WHAT THE TASK ASKS
Starting at the line that contains "of a camera", reproduce each line exactly up to and including the line that contains "for curve in". Reproduce nothing else.

───── DATASET EXCERPT

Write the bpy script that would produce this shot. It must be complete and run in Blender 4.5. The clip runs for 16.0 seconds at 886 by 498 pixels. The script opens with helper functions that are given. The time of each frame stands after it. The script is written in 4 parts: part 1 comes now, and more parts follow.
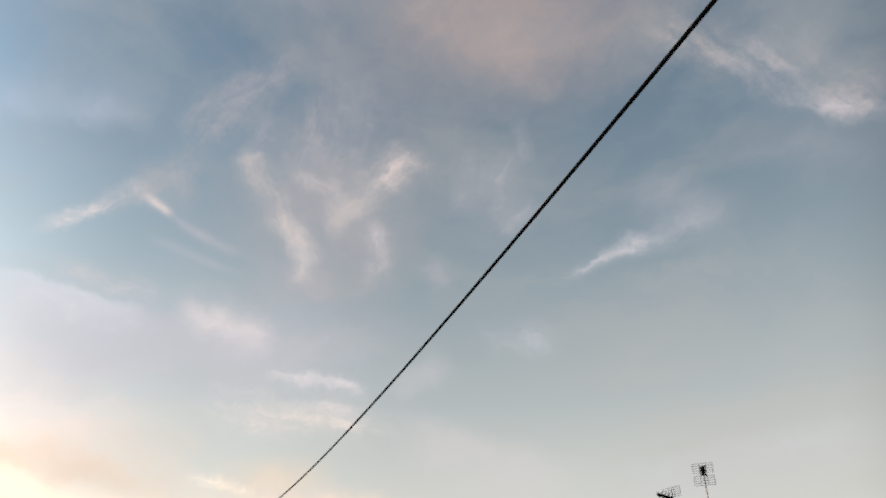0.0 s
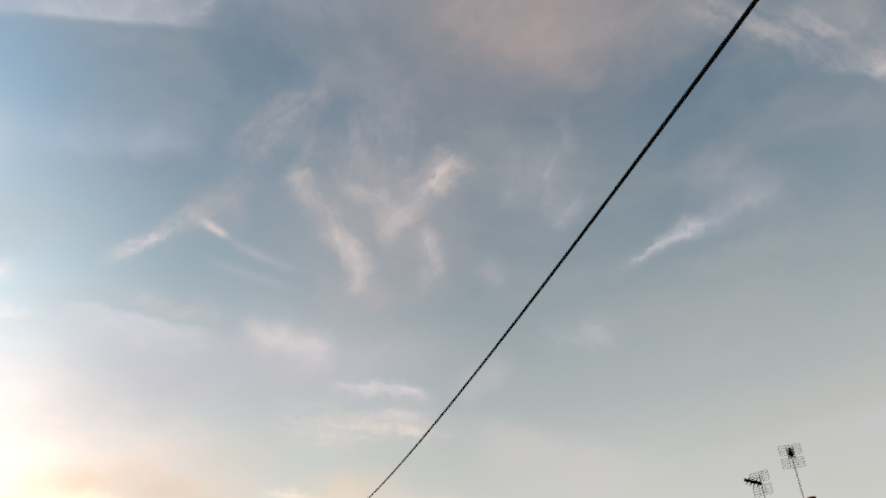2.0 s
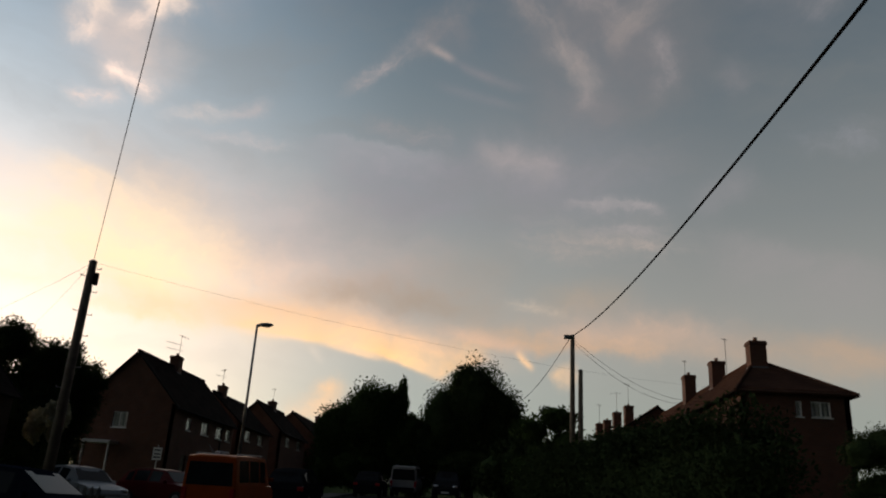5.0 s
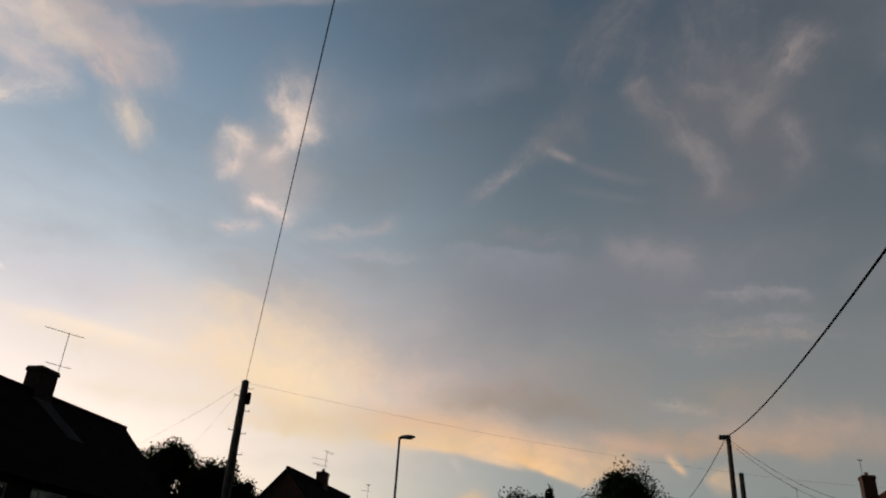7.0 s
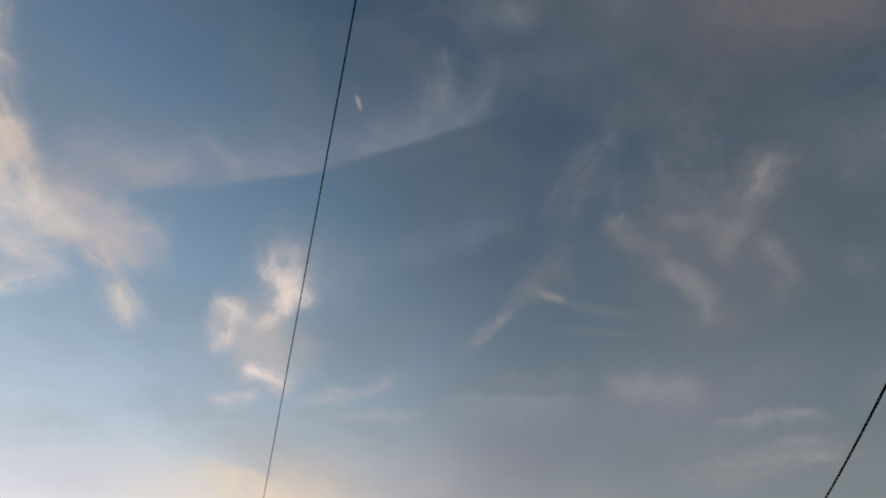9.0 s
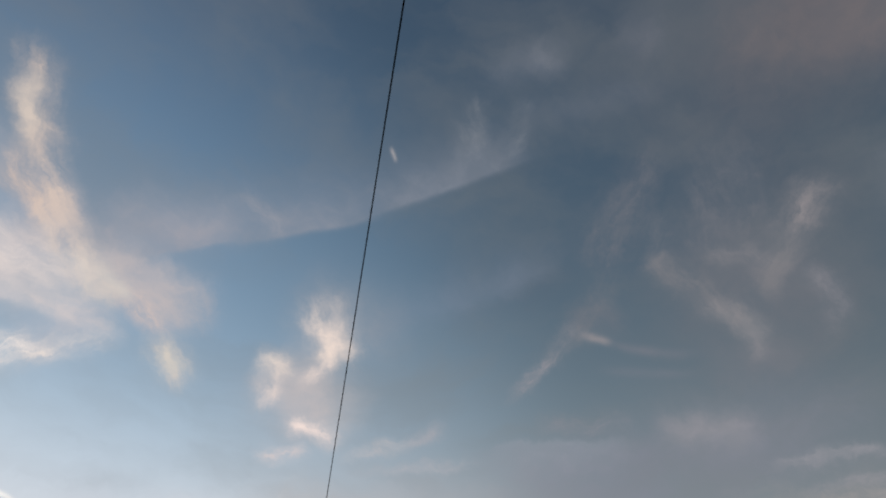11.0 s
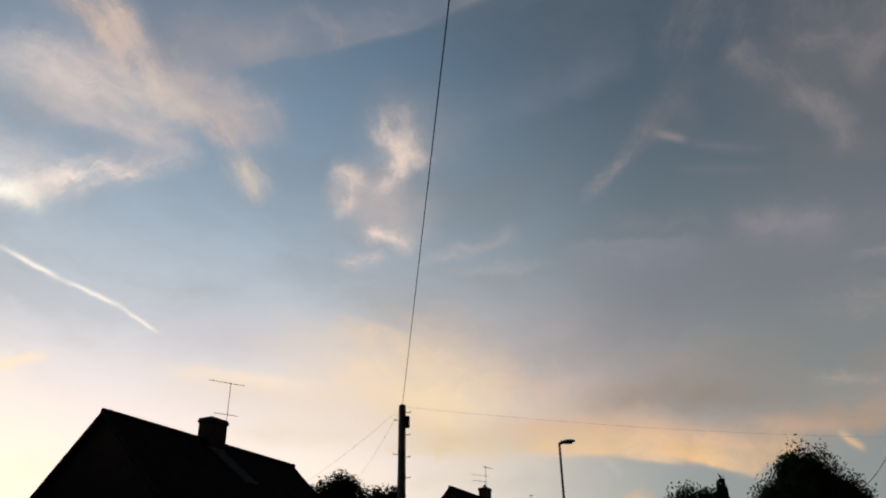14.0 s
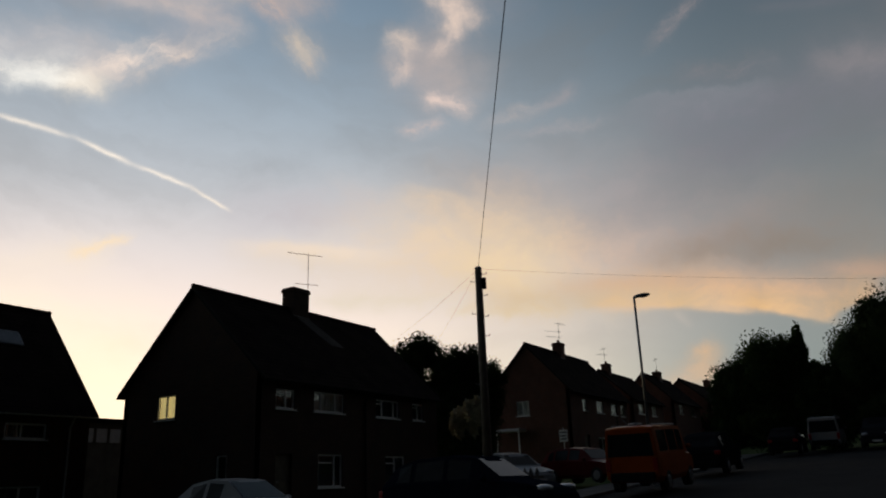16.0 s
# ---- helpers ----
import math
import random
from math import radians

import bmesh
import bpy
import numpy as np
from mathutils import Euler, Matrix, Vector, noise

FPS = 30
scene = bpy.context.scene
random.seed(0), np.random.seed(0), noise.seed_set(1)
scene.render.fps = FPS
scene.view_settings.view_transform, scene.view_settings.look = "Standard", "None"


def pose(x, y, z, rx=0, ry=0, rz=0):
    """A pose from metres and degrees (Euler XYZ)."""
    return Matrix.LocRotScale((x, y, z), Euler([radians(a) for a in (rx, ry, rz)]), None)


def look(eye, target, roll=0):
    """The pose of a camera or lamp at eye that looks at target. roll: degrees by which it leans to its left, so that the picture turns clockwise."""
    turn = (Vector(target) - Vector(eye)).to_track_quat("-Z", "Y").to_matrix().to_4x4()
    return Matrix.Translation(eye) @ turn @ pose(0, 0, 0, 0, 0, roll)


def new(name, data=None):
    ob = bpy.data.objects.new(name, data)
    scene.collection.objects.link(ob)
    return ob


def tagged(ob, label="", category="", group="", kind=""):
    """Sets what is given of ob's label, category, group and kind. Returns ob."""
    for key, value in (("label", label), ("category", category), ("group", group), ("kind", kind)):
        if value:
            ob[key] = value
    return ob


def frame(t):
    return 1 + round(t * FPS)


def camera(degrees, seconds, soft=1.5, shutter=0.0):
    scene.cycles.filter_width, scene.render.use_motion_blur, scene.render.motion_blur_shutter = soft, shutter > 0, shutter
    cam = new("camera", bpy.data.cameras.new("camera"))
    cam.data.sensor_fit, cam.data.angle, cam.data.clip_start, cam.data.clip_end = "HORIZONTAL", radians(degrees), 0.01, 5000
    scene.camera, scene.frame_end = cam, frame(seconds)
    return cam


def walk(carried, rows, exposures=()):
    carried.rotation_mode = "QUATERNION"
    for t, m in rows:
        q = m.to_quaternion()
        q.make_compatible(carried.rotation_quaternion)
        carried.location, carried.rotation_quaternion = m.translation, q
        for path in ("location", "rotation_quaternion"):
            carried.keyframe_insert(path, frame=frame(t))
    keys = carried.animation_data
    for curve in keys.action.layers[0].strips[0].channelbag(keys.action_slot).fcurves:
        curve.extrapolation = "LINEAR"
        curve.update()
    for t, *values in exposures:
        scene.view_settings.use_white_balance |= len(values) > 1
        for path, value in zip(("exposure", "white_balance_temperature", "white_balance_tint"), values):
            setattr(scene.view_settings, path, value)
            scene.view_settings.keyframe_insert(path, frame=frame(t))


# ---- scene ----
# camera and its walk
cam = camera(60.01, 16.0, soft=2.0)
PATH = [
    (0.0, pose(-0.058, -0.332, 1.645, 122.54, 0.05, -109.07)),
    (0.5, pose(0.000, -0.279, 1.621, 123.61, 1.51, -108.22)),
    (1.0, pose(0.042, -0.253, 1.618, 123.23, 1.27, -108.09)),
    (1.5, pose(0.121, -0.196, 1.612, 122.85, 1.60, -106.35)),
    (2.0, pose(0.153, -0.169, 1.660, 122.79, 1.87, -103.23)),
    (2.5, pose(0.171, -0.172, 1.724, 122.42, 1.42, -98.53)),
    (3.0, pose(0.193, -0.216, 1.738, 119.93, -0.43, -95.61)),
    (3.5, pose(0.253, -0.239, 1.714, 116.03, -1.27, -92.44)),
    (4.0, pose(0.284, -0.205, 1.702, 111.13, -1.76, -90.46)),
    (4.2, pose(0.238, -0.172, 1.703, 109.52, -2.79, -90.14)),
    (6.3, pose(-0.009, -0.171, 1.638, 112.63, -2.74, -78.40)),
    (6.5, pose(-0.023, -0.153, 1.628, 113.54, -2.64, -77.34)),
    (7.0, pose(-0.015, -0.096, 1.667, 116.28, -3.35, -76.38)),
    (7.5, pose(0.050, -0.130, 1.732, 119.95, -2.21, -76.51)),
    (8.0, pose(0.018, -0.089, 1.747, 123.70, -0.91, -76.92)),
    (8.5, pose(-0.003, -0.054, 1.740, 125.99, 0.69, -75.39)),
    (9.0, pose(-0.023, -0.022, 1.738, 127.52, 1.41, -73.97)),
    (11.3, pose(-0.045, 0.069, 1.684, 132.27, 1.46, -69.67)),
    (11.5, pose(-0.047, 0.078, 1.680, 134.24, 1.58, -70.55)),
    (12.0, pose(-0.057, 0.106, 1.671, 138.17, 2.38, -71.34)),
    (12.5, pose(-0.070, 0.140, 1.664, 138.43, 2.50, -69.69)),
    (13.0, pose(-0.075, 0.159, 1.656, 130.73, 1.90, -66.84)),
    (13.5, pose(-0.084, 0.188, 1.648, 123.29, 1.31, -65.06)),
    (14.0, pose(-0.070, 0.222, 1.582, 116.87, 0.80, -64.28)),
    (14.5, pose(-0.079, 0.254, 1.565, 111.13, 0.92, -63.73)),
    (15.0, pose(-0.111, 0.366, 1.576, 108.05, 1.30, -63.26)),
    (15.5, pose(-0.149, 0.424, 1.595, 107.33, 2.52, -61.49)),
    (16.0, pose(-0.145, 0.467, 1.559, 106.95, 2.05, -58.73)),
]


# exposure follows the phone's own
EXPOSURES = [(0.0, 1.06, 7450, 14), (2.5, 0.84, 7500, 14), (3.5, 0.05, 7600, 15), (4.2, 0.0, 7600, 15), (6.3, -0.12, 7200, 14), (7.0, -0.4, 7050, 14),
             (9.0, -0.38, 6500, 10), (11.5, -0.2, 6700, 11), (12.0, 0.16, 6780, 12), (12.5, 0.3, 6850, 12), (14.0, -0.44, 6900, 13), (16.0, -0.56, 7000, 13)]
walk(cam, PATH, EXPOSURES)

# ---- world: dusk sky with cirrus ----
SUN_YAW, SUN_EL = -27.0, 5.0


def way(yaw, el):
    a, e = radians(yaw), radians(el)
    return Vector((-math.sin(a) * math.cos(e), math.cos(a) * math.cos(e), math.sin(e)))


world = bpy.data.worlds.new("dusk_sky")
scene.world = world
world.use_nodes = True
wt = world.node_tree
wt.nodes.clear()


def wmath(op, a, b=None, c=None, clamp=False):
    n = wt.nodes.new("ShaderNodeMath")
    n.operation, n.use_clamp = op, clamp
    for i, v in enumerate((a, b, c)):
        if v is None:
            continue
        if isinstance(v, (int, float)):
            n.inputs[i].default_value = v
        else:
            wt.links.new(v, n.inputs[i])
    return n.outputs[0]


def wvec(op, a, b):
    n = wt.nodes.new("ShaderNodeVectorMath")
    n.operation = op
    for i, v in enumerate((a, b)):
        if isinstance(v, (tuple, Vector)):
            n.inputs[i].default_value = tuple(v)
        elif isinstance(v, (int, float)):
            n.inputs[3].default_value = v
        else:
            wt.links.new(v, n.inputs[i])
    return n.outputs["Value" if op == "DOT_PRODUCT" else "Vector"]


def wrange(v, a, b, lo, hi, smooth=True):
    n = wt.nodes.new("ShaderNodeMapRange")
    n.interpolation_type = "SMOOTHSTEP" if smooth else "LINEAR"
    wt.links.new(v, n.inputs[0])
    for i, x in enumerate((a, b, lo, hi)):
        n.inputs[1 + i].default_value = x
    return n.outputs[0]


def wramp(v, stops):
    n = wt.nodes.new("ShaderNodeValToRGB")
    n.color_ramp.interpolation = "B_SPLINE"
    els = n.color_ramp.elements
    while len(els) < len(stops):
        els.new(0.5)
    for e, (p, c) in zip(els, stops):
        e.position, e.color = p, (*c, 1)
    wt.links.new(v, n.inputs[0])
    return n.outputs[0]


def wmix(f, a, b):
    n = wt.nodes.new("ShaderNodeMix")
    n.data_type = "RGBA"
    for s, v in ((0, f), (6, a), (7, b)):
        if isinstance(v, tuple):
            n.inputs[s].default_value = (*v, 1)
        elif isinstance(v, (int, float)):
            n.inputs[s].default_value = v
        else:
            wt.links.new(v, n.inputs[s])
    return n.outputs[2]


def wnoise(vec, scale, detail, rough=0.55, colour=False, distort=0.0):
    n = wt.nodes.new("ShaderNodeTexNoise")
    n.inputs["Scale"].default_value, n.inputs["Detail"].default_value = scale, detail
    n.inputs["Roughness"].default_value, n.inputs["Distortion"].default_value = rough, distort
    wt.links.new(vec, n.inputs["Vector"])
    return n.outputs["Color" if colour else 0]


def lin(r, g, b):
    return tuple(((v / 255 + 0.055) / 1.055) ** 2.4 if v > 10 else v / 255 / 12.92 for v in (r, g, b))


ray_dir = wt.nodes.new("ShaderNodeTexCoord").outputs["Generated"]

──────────

RESULT OF THIS EXERCISE
    """The pose of a camera or lamp at eye that looks at target. roll: degrees by which it leans to its left, so that the picture turns clockwise."""
    turn = (Vector(target) - Vector(eye)).to_track_quat("-Z", "Y").to_matrix().to_4x4()
    return Matrix.Translation(eye) @ turn @ pose(0, 0, 0, 0, 0, roll)


def new(name, data=None):
    ob = bpy.data.objects.new(name, data)
    scene.collection.objects.link(ob)
    return ob


def tagged(ob, label="", category="", group="", kind=""):
    """Sets what is given of ob's label, category, group and kind. Returns ob."""
    for key, value in (("label", label), ("category", category), ("group", group), ("kind", kind)):
        if value:
            ob[key] = value
    return ob


def frame(t):
    return 1 + round(t * FPS)


def camera(degrees, seconds, soft=1.5, shutter=0.0):
    scene.cycles.filter_width, scene.render.use_motion_blur, scene.render.motion_blur_shutter = soft, shutter > 0, shutter
    cam = new("camera", bpy.data.cameras.new("camera"))
    cam.data.sensor_fit, cam.data.angle, cam.data.clip_start, cam.data.clip_end = "HORIZONTAL", radians(degrees), 0.01, 5000
    scene.camera, scene.frame_end = cam, frame(seconds)
    return cam


def walk(carried, rows, exposures=()):
    carried.rotation_mode = "QUATERNION"
    for t, m in rows:
        q = m.to_quaternion()
        q.make_compatible(carried.rotation_quaternion)
        carried.location, carried.rotation_quaternion = m.translation, q
        for path in ("location", "rotation_quaternion"):
            carried.keyframe_insert(path, frame=frame(t))
    keys = carried.animation_data
    for curve in keys.action.layers[0].strips[0].channelbag(keys.action_slot).fcurves:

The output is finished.